Le laminé se présente sous la forme d’un manchon de fibre de verre qui est pré-imprégné d’une résine polyester. Les manchons sont conçus sur mesure et adaptés à la forme circulaire ou ovale des conduites. Comme ils sont pré-imprégnées, leur durée de vie est limitée de trois à six mois. « Selon le type de résine. C’est du travail sur mesure, on ne peut pas tenir un stock. » Le manchon est entouré d’un film des deux côtés pour éviter de perdre la résine et ne pas l’endommager. Il est treuillé d’un regard d’inspection à l’autre. Avant cela, la conduite est nettoyée avec de l’eau à haute pression pour enlever la boue et les pierres. Une fois tirée à travers la canalisation (la distance entre deux regards est généralement de 50 m mais cette distance augmente), de l’air est insufflé dans le manchon pour qu’il adhère à la paroi de l’égout. Un tunnel de lumière uv est ensuite envoyé dans la conduite. Les lampes led sont alimentées par des compresseurs (mobiles) et des groupes de puissance. La vitesse appliquée dépend du diamètre et de l’épaisseur du laminé. Après le durcissement, un robot caméra inspecte l’égout. Le rapport de la caméra est remis au maître d’œuvre pour approbation avant la réception. L’objectif est que l’égout ait une surface lisse. S’il y a un pli, certains maîtres d’œuvre/gestionnaires d’égouts/communes donnent des points de pénalité. S’il y a trop de plis, le manchon doit être retiré ou un autre doit être inséré. Mais il faut d’abord fraiser les plis existants avant de placer un nouveau manchon plus fin.
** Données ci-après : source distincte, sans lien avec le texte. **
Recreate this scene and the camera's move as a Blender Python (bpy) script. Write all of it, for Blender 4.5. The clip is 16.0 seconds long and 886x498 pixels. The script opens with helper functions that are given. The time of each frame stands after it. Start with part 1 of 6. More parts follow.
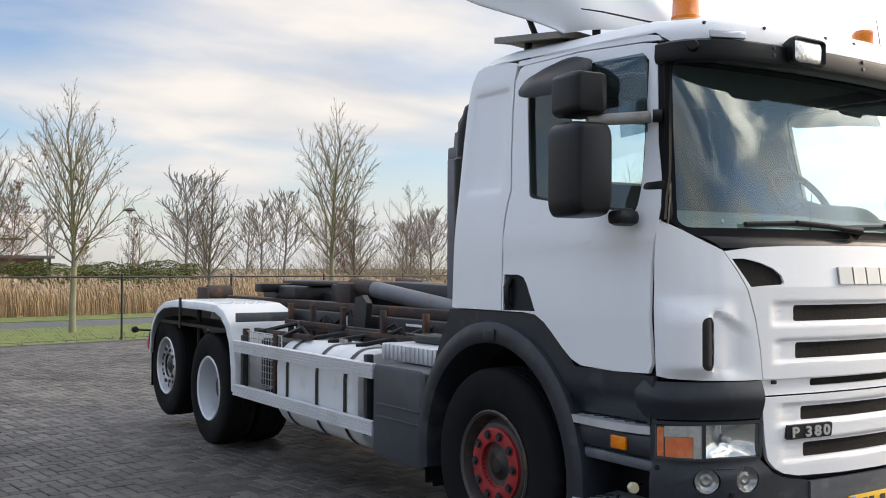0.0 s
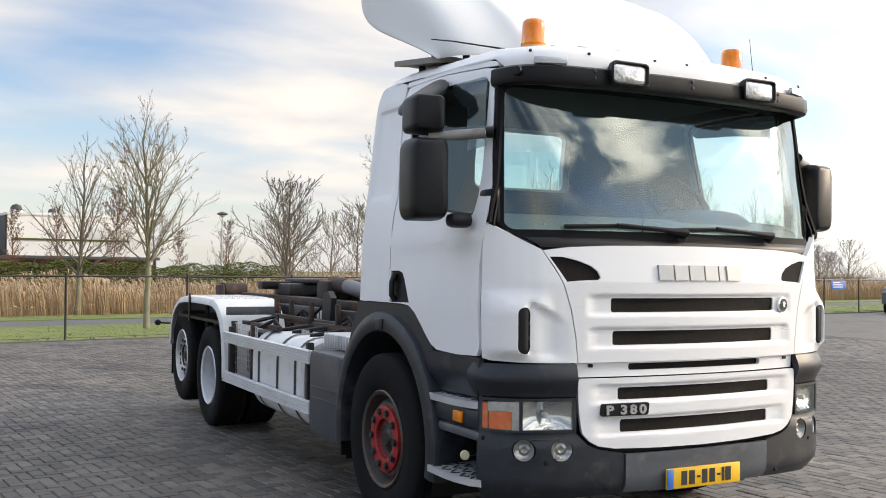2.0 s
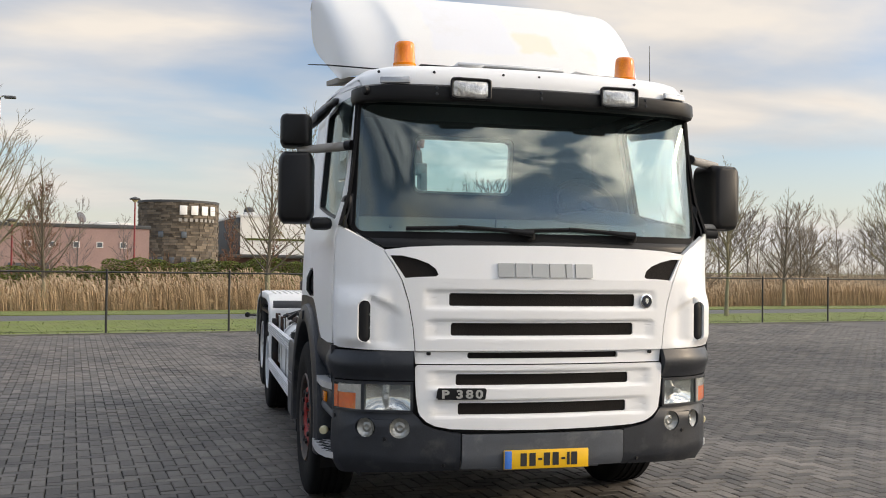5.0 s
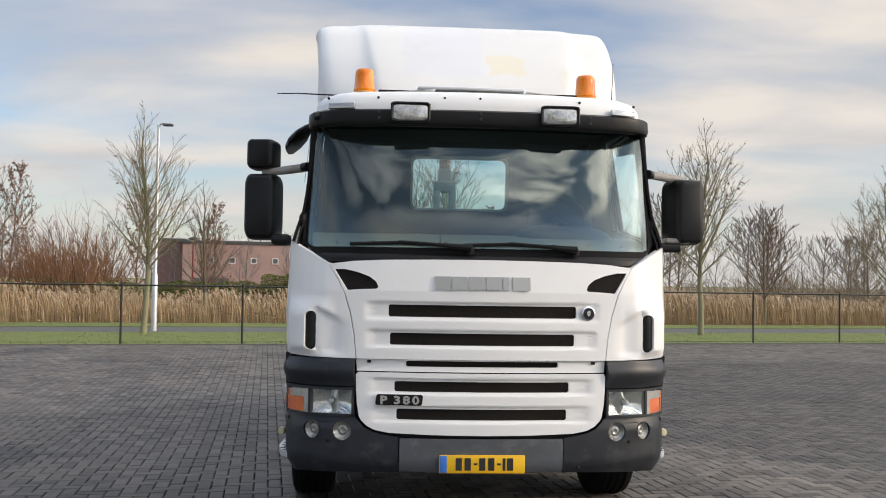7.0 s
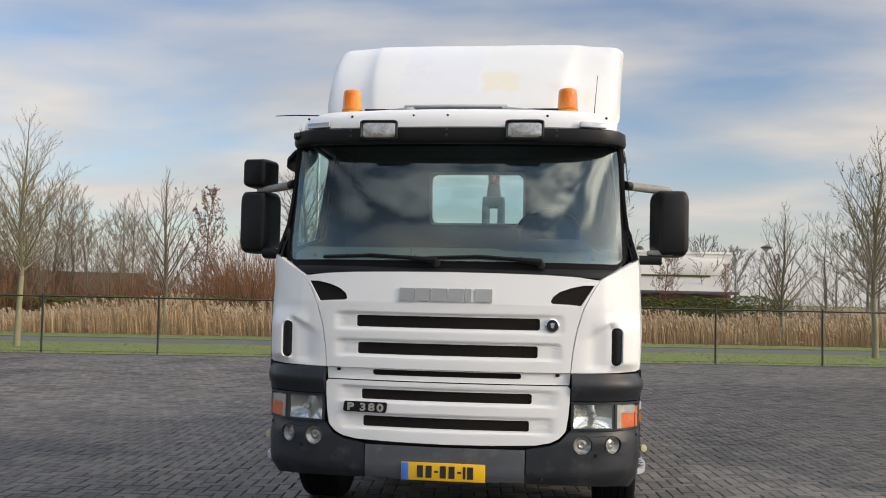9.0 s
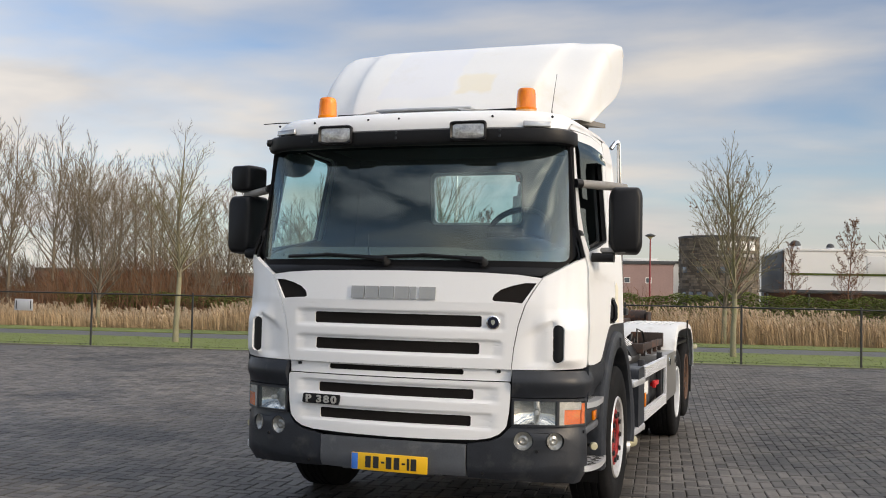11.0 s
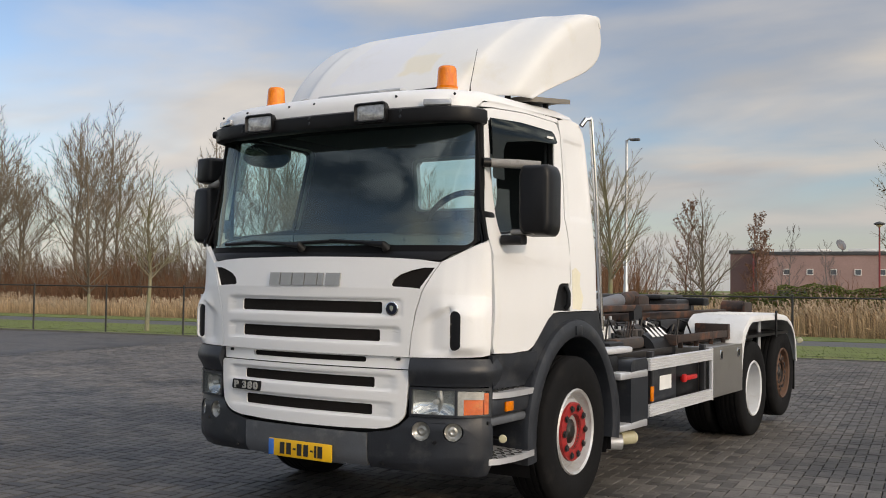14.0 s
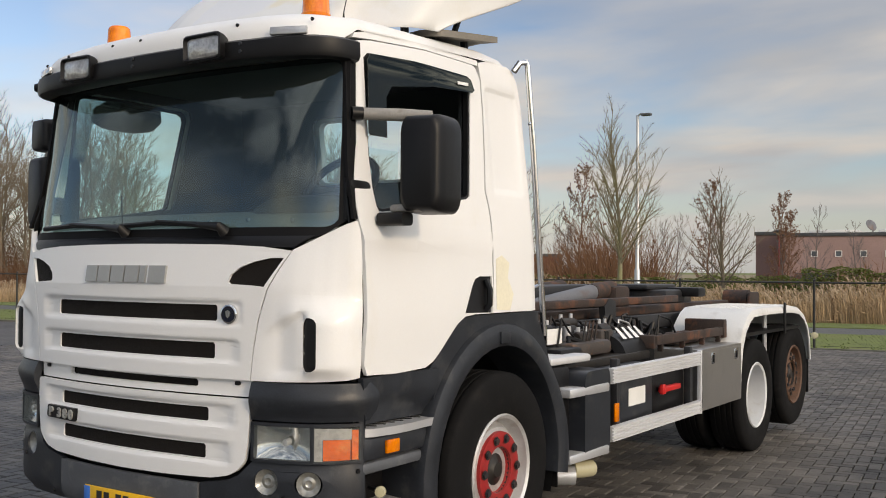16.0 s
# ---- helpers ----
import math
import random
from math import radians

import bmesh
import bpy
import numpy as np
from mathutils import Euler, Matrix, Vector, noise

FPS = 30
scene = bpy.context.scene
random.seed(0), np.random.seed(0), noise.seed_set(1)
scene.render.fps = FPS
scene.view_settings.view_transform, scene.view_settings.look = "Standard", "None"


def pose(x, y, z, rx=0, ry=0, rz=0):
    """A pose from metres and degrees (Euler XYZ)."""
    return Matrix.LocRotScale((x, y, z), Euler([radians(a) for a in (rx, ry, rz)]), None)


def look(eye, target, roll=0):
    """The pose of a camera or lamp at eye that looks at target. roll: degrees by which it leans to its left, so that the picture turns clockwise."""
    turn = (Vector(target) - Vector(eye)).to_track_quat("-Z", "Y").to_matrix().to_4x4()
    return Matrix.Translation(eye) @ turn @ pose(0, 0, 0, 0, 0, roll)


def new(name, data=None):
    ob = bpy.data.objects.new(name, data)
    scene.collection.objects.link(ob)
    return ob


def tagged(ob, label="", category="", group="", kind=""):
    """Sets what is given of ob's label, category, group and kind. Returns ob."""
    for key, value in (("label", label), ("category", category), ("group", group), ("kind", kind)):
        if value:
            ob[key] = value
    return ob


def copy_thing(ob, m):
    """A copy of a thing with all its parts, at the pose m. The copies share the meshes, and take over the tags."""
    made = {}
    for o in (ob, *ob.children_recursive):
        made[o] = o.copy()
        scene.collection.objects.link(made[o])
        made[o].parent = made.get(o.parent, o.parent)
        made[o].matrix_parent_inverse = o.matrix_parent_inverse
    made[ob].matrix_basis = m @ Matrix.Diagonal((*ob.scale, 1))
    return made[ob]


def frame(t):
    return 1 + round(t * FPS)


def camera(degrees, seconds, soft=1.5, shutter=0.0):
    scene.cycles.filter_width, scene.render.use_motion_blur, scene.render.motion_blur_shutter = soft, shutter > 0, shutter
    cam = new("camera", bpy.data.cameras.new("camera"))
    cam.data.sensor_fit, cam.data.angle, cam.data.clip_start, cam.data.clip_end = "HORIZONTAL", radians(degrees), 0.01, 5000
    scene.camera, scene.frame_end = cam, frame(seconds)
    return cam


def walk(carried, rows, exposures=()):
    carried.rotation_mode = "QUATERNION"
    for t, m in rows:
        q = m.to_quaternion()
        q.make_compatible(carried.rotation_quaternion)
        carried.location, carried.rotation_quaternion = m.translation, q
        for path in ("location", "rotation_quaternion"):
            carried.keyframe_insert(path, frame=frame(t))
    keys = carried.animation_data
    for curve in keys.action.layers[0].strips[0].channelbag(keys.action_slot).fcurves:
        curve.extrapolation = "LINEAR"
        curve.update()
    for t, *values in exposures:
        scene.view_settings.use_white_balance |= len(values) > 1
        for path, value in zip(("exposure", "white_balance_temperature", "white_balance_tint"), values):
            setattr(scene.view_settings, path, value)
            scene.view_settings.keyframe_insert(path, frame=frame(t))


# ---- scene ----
cam = camera(48.5, 16.0, soft=1.0)
PATH = [
    (0, (-4.412, -2.817, 1.583), (-3.297, -1.157, 1.621), 0.2),
    (0.5, (-4.293, -3.147, 1.57), (-3.216, -1.462, 1.614), 0.3),
    (1, (-4.147, -3.467, 1.567), (-3.11, -1.758, 1.614), 0.5),
    (1.5, (-3.933, -3.77, 1.562), (-2.948, -2.03, 1.609), 0.6),
    (2, (-3.729, -4.068, 1.548), (-2.793, -2.301, 1.593), 0.6),
    (2.5, (-3.511, -4.333, 1.549), (-2.623, -2.541, 1.596), 0.7),
    (3, (-3.232, -4.571, 1.537), (-2.416, -2.746, 1.581), 0.7),
    (3.5, (-2.969, -4.803, 1.54), (-2.216, -2.95, 1.581), 0.7),
    (4, (-2.683, -5.013, 1.565), (-2.001, -3.133, 1.604), 0.7),
    (6.5, (-1.021, -5.865, 1.559), (-0.796, -3.878, 1.608), 0.9),
    (7, (-0.68, -5.959, 1.564), (-0.537, -3.965, 1.629), 0.9),
    (7.5, (-0.289, -6.011, 1.555), (-0.231, -4.014, 1.641), 0.9),
    (8, (0.06, -6.092, 1.549), (0.009, -4.095, 1.645), 1.1),
    (10.5, (1.91, -5.998, 1.539), (1.366, -4.076, 1.63), 1.1),
    (11, (2.299, -5.93, 1.553), (1.666, -4.035, 1.643), 1.2),
    (11.5, (2.69, -5.81, 1.551), (1.982, -3.941, 1.639), 1.1),
    (12, (3.068, -5.687, 1.547), (2.289, -3.847, 1.634), 1.0),
    (12.5, (3.427, -5.574, 1.543), (2.569, -3.77, 1.628), 0.9),
    (13, (3.778, -5.445, 1.557), (2.828, -3.687, 1.639), 0.9),
    (13.5, (4.041, -5.208, 1.539), (2.999, -3.503, 1.619), 0.9),
    (14, (4.105, -4.884, 1.522), (3.039, -3.193, 1.596), 0.8),
    (14.5, (4.099, -4.497, 1.516), (3.026, -2.811, 1.577), 0.6),
    (15, (4.057, -4.049, 1.532), (2.974, -2.368, 1.587), 0.5),
    (15.5, (3.975, -3.58, 1.567), (2.879, -1.908, 1.614), 0.5),
    (16, (3.881, -3.094, 1.584), (2.769, -1.432, 1.625), 0.4),
]
walk(cam, [(t, look(eye, target, roll)) for t, eye, target, roll in PATH], exposures=[(0, -0.13, 7430, 13), (1, 0.04, 7630, 13), (2, 0.02, 7730, 13), (3, -0.13, 8000, 13), (4, -0.23, 8150, 13), (6.5, -0.30, 7680, 13), (7, -0.37, 7680, 13), (8, -0.50, 7680, 13), (11, -0.50, 7730, 13), (12.5, -0.55, 7730, 13), (14, -0.78, 7780, 13), (16, -0.74, 7930, 13)])

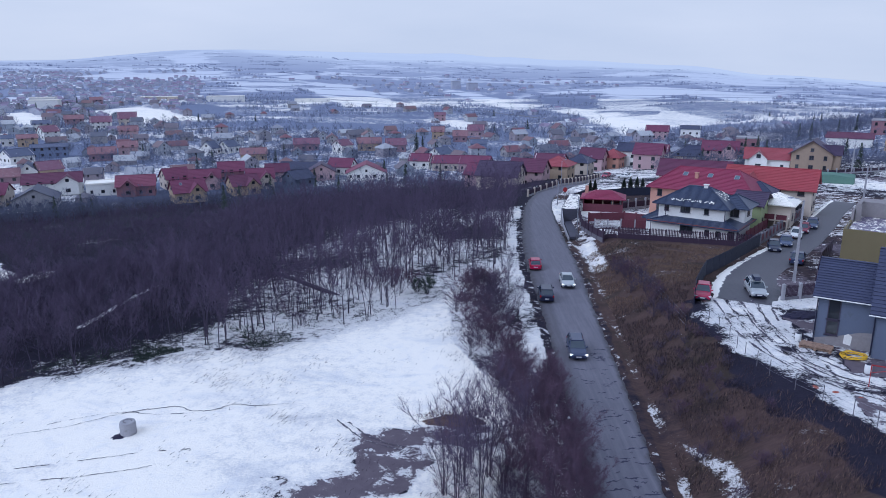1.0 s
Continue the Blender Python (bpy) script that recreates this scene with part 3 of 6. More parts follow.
def ribbon(name, line, half, mat, lift, step=0.5, cols=15, height=land, rough=0.0):
    """A draped strip along a polyline; half: its half width, along the way."""
    pts = np.array(line, float)
    seg = np.hypot(*np.diff(pts, axis=0).T)
    s = np.concatenate([[0], np.cumsum(seg)])
    n = int(s[-1] / step) + 1
    t = np.linspace(0, s[-1], n)
    cx, cy = np.interp(t, s, pts[:, 0]), np.interp(t, s, pts[:, 1])
    w = max(1, int(4 / step))
    ker = np.hanning(2 * w + 3)[1:-1]
    ker /= ker.sum()
    pad = lambda v: np.convolve(np.concatenate([2 * v[0] - v[w:0:-1], v, 2 * v[-1] - v[-2:-w - 2:-1]]), ker, "valid")
    cx, cy = pad(cx), pad(cy)
    tx, ty = np.gradient(cx), np.gradient(cy)
    ln = np.hypot(tx, ty)
    tx, ty = tx / ln, ty / ln
    hw = np.interp(t, np.linspace(0, s[-1], len(half)), half)
    c = np.linspace(-1, 1, cols)
    edge = 1 + 0.05 * np.sin(t * 1.3)[:, None] * (np.abs(c) > 0.99) + 0.04 * np.sin(t * 3.1 + 1)[:, None] * (np.abs(c) > 0.99)
    x = cx[:, None] + ty[:, None] * c * hw[:, None] * edge
    y = cy[:, None] - tx[:, None] * c * hw[:, None] * edge
    z = height(cx, cy)[:, None] + lift + 0 * x - 0.05 * np.abs(c) ** 3 - 0.4 * (np.abs(c) > 0.995)
    rnd = np.random.RandomState(3)
    z = z + rough * rnd.uniform(-1, 1, z.shape)
    k = np.arange(n * cols).reshape(n, cols)
    q = np.stack([k[:-1, :-1], k[:-1, 1:], k[1:, 1:], k[1:, :-1]], -1).reshape(-1, 4)
    me = mesh_of(name, np.stack([x, y, z], -1).reshape(-1, 3), q.tolist(), mat, True)
    give(me, "across", np.abs(np.broadcast_to(c, x.shape)).ravel())
    give(me, "offset", np.broadcast_to(c, x.shape).ravel())
    return me, x, y, t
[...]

Traitement des regards d’inspection

Outre les égouts, les regards d’inspection méritent un traitement. Ils ont généralement un diamètre de 1 m. Ils sont recouverts d’incaline résistant aux acides, un revêtement époxy (composite) renforcé de fibres synthétiques. « Le matériau est appliqué manuellement puis roulé. L’épaisseur de la masse visqueuse est difficile à pulvériser. » Un robot réalise les raccordements mesurés au préalable et veille à une parfaite adhérence entre les divers matériaux. « La conduite existante peut constituer un risque si le tracé longitudinal n’est pas correctement établi. Plus la conduite est en mauvais état, plus il y a de tassements et plus le risque de formation de plis est important… à un point tel que nous ne remettons plus d’offre de prix », souligne Vincent Coolsaet. Suite au retard en maintenance, certaines conduites ne peuvent plus être rénovées, il faut donc les ‘casser’. « Selon la position en profondeur, la rénovation peut s’avérer meilleure marché. Plus la conduite est profonde, plus la rénovation est intéressante. » Cette technique de rénovation est mise en œuvre dans les nouvelles constructions. Avec la protection supplémentaire, la conduite en béton résiste aux produits chimiques. « Tous les regards d’inspection en béton et les constructions de systèmes mixtes DWA devraient recevoir une protection durable pour résister aux concentrations élevées de matières agressives. Aujourd’hui, une telle protection durable est uniquement utilisée après les conduites sous pression. »

Par Luc De Smet

Un mot sur Vincent Coolsaet

Vincent Coolsaet a travaillé trois ans chez DSM qui développait des résines pour les liners. En 1987, il rejoint Incafin en tant que directeur commercial. Il en reprend progressivement les parts et est aujourd’hui propriétaire de l’entreprise qui emploie dix personnes et réalise un chiffre d’affaires de 1,5 millions d’euros en rénovant des égouts. Il est conscient que certains ont des problèmes avec le fait qu’il fasse campagne en étant dans le secteur privé. « Pour moi, il est ‘sociétalement’ urgent d’améliorer nos infrastructures d’eaux souterraines. C’est de l’entrepreneuriat éthique. » (Photo LDS)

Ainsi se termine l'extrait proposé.